“You are the salt of the earth. But if the salt loses its saltiness, how can it be made salty again? It is no longer good for anything, except to be thrown out and trampled by men. You are the light of the world. A city on a hill cannot be hidden. Neither do people light a lamp and put it under a bowl. Instead they put it on its stand, and it gives light to everyone in the house. In the same way, let your light shine before men, that they may see your good deeds and praise your Father in heaven.” —Matthew 5:13-16
What Christ does here is amazing. He who called himself the Light of the World (John 8:12) assigns to us the same name! What is he saying? He is telling us that our mission here is to reflect his light wherever darkness exists.
Now think about this. There is never a day that you are not in contact with darkness in some form. Maybe it is the darkness of your child’s rebellion. Maybe it is the darkness of a community injustice. Maybe it is the darkness of the materialism all around you, or your marital difficulties, or the solitude and alienation of someone in your neighborhood. Maybe it is the darkness of the whininess and self-focus that complicates the relationships around you. Maybe it is the darkness of the falsehoods that grip the culture you live in. Somehow, some way, at street level, you are in contact with darkness every day.
How are you called to respond? You must not be content with avoiding the darkness. You must not be content with surviving the darkness. You are called to shine light into the darkness. Jesus is essentially saying, “You have been lit by the light of my grace and truth. Now go shine!” The passage calls us to consider how nonsensical it would be to light a lamp and then cover it. Truly, to have a light, yet obscure it so it lights nothing, simply makes no sense.

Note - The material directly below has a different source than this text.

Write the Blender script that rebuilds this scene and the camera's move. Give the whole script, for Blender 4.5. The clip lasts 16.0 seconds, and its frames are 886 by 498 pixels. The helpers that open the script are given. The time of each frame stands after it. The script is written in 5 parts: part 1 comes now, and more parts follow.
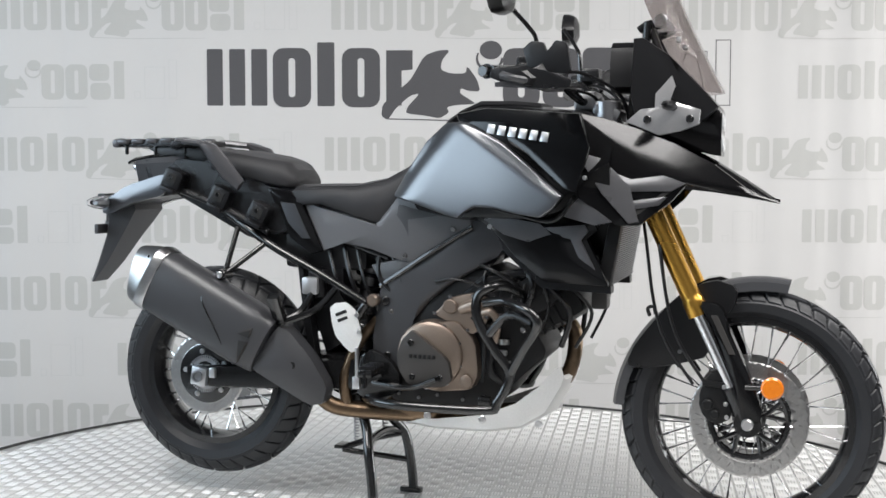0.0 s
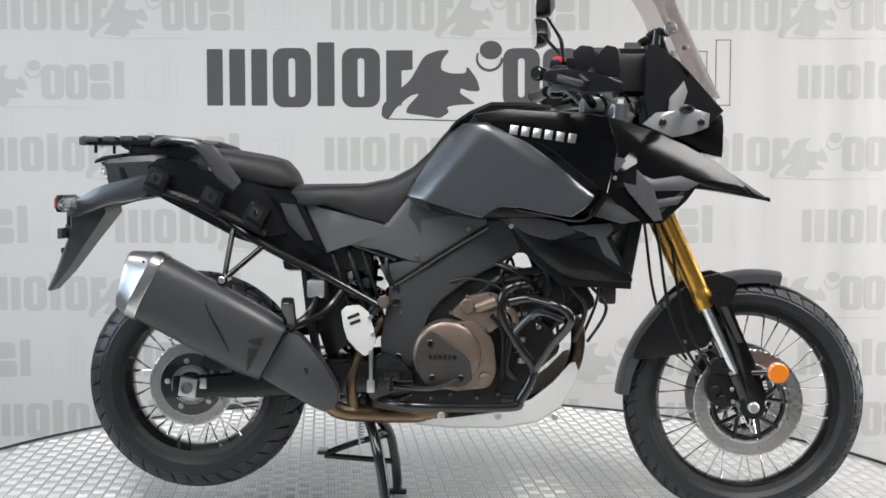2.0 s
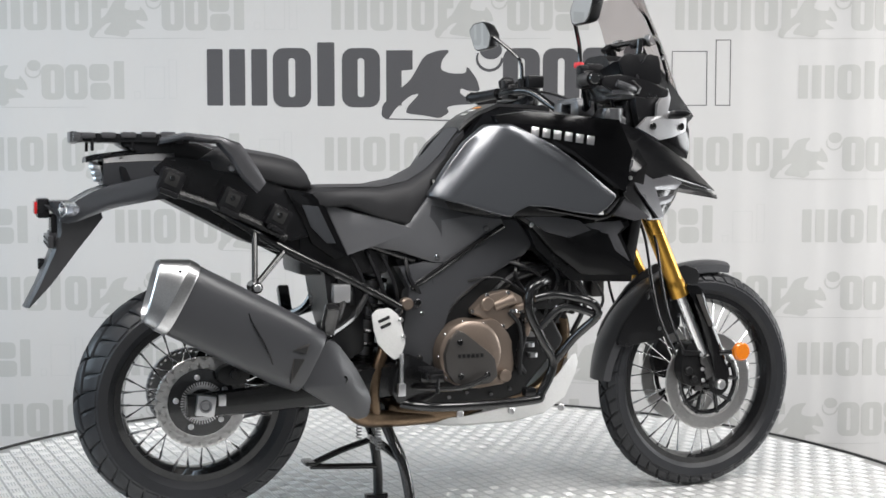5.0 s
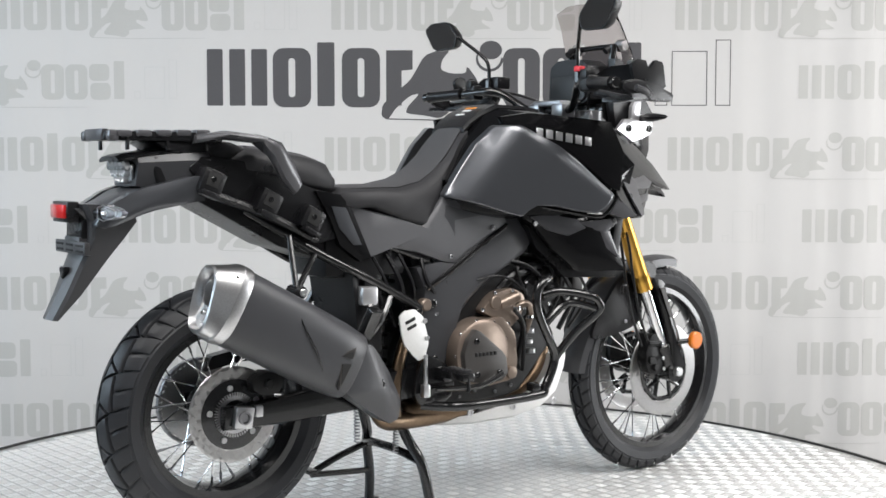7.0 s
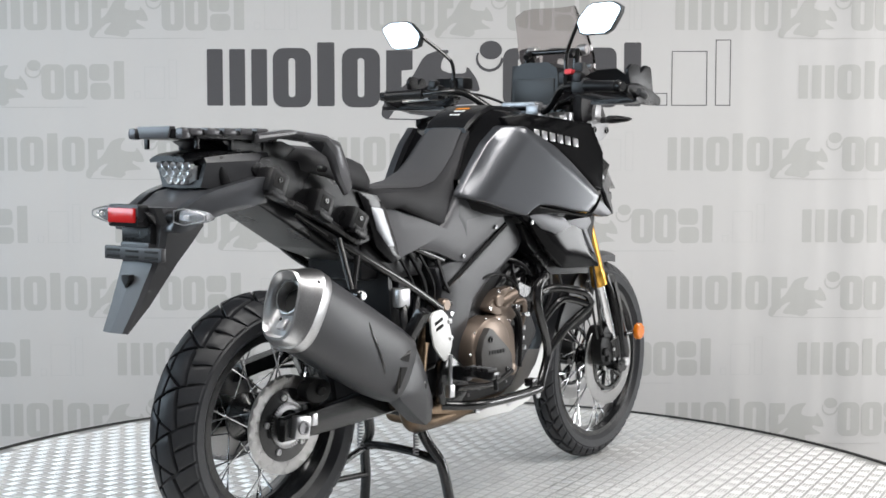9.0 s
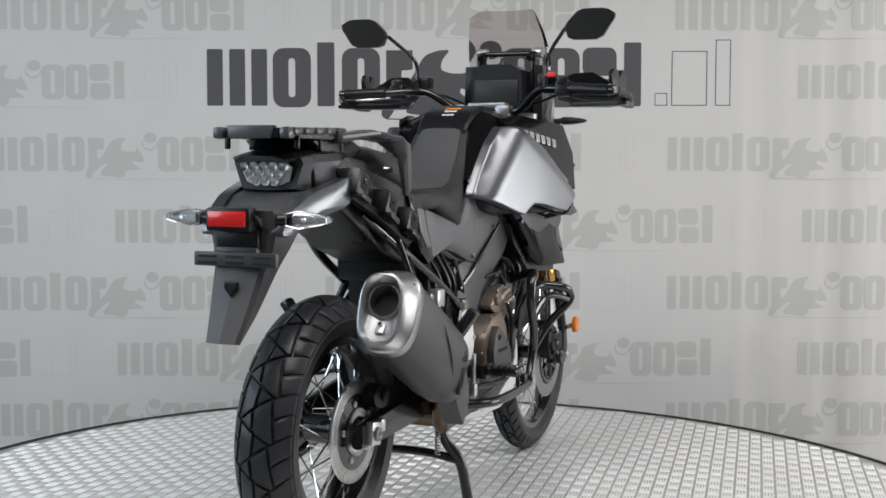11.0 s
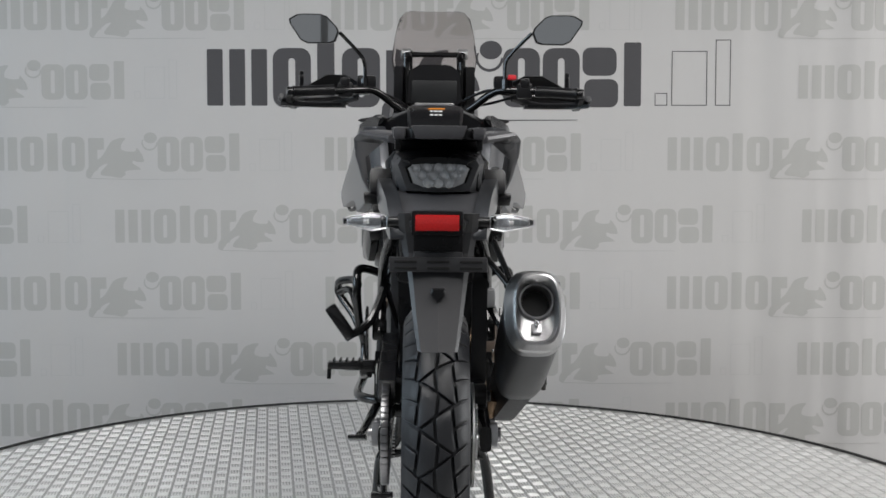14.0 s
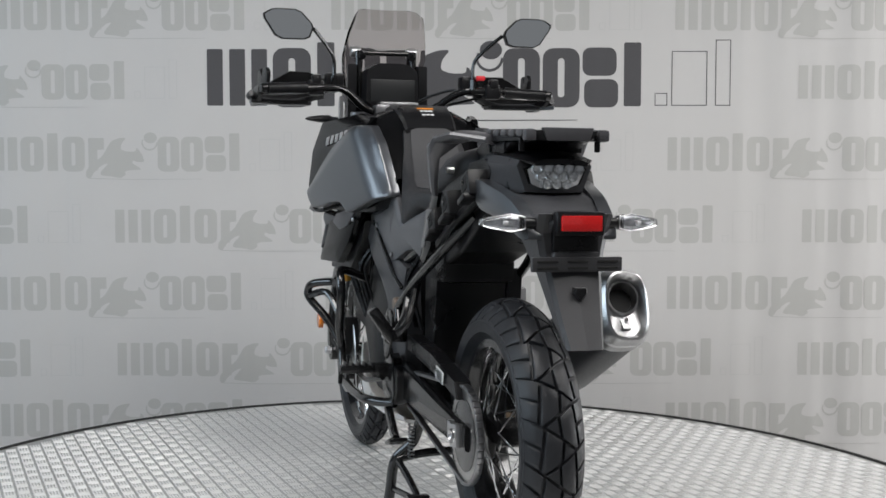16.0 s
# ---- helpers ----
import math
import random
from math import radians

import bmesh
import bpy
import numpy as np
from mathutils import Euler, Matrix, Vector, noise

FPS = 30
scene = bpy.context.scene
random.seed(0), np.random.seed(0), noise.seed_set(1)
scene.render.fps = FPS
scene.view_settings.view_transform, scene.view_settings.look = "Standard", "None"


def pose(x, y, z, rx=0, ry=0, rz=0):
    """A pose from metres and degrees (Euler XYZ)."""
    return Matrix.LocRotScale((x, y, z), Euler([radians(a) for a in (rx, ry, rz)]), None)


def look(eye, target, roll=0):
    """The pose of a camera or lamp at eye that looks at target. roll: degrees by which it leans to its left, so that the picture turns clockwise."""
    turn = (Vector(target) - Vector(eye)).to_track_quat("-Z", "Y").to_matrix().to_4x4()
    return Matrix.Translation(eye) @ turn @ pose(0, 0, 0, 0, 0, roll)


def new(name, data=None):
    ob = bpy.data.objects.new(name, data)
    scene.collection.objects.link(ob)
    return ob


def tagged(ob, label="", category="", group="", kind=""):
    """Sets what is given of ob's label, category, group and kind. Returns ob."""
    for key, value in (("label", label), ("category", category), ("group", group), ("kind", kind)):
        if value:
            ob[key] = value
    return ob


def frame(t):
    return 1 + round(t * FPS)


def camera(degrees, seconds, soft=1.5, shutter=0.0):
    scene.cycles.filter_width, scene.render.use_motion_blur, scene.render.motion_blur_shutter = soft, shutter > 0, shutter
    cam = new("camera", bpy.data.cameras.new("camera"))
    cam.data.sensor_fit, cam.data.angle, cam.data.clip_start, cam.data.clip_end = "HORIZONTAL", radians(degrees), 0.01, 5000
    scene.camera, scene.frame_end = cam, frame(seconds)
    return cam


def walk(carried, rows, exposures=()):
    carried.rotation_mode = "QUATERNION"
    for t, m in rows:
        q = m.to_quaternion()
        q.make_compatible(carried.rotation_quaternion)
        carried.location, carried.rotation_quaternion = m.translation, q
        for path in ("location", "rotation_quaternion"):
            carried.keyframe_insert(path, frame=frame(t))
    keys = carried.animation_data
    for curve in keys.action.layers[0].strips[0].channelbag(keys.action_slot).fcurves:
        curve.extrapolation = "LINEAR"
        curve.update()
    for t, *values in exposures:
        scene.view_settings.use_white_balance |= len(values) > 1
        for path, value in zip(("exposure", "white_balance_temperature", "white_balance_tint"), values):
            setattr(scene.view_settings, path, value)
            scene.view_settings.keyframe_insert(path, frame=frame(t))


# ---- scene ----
cam = camera(41.0, 16.0, soft=1.6)
EYE, AIM = (0.0, -3.449, 0.993), (0.0261, 0.0, 0.772)
walk(cam, [(0.0, look(EYE, AIM, 0.59)), (16.0, look(EYE, AIM, 0.59))],
     exposures=[(0.0, -0.05), (3.5, -0.05), (7.0, -0.02), (9.0, -0.18), (11.0, -0.52), (12.5, -0.60), (13.2, -0.64), (13.6, -0.76), (14.0, -0.71), (16.0, -0.55)])

# the turntable carries the motorcycle round at an even pace
TURN_START, TURN_RATE = -17.58, 7.718
TURN_ROWS = [(t * 1.0, pose(0, 0, 0, 0, 0, TURN_START + TURN_RATE * t)) for t in range(17)]

# ---- light: ceiling panels of the studio and unseen daylight windows ----
world = bpy.data.worlds.new("studio_world")
scene.world = world
world.use_nodes = True
world.node_tree.nodes["Background"].inputs[0].default_value = (0.9, 0.95, 1.0, 1)
world.node_tree.nodes["Background"].inputs[1].default_value = 0.06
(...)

That darkness is all around us, everywhere we go. Yet to each of these places we carry with us the light of transforming grace. That which has been so tragically darkened by sin can be illuminated by the Light of the World who dwells within us. Because of this, I can live excited by my new-found ministry potential. I can live looking for opportunities to shine, that I might be part of what God is doing in the places where he has put me. I can begin to be motivated by the high calling I have been given. I can be justifiably amazed that God would choose me to be part of the most important work in the universe—the redemption of the lost.

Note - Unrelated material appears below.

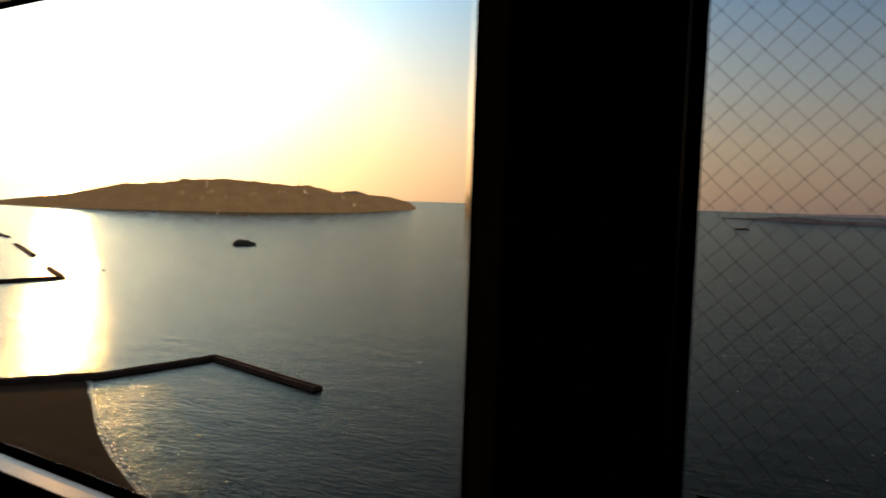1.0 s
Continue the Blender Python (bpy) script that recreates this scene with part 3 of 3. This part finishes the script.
def blind_bracket(x, y, z):
    """A small steel bracket with two screws and a round cord knob, at the head of the mullion."""
    ob = empty("blind_bracket", (x, y, z))
    part("plate", box(-0.014, 0.014, -0.004, 0.0, -0.012, 0.012, 0.001), M_STEEL, ob)
    for dx in (-0.007, 0.007):
        bm = bmesh.new()
        bmesh.ops.create_uvsphere(bm, u_segments=10, v_segments=6, radius=0.0035, matrix=Matrix.Translation((dx, -0.005, 0)))
        part("screw", bm, M_STEEL, ob)
    tip = Vector((-0.136, -0.1785, -0.067))
    turn = tip.to_track_quat("Z", "Y").to_matrix().to_4x4()
    bm = bmesh.new()
    bmesh.ops.create_cone(bm, cap_ends=True, segments=12, radius1=0.004, radius2=0.004, depth=tip.length, matrix=Matrix.Translation(tip / 2) @ turn)
    part("arm", bm, M_DARK, ob)
    bm = bmesh.new()
    bmesh.ops.create_uvsphere(bm, u_segments=16, v_segments=10, radius=0.015, matrix=Matrix.Translation(tip) @ Matrix.Diagonal((1, 1, 0.85, 1)))
    part("knob", bm, M_DARK, ob)
    return tagged(ob, "small steel blind bracket with a dark knob", "bracket")


blind_bracket(COLUMNS[2] - 0.052, -0.1665, 2.105)


def shore_wavelets():
    """Small breaking crests in the shallows of the bay."""
    rnd = random.Random(33)
    bm = bmesh.new()
    line = smooth_line(SHORE[5:12], 16)
    for _ in range(5200):
        i = rnd.randrange(len(line) - 1)
        p, d = line[i], (line[i + 1] - line[i]).normalized()
        out = Vector((-d.y, d.x))
        if out.y < 0:
            out = -out
        p = p + out * (0.5 + 42 * rnd.random() ** 1.9) + d * rnd.uniform(-4, 4)
        w, t = rnd.uniform(0.6, 1.9), rnd.uniform(0.3, 0.75)
        h = t * rnd.uniform(0.12, 0.26)
        d = (d + Vector((rnd.uniform(-0.3, 0.3), rnd.uniform(-0.3, 0.3)))).normalized()
        out = Vector((-d.y, d.x))
        v = [bm.verts.new((*(p + d * w * a + out * t * b), SEA_Z + c * h)) for a, b, c in ((-1, 0, -0.1), (0, -1, -0.1), (1, 0, -0.1), (0, 1, -0.1), (-0.3, 0.1, 0.9), (0.35, 0.0, 1.0))]
        for q in ((0, 1, 4), (1, 5, 4), (1, 2, 5), (2, 3, 5), (3, 4, 5), (3, 0, 4)):
            bm.faces.new([v[k] for k in q])
    bmesh.ops.recalc_face_normals(bm, faces=bm.faces)
    return tagged(part("shore_wavelets", bm, M_SEA), "small breaking crests in the shallows", "waves", kind="stuff")


shore_wavelets()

How could it be that God would place his name on me? How could it be that he would pick me up in his hands and use me as a tool of renewal, restoration, and redemption? No matter how much worldly success I achieve, no matter how much wealth I acquire, no matter how much honor in the eyes of others I am given, and no matter how many wonderful things I experience, there is nothing that could ever compete or compare with the surpassing honor of knowing God and being chosen to be part of what he is doing on earth.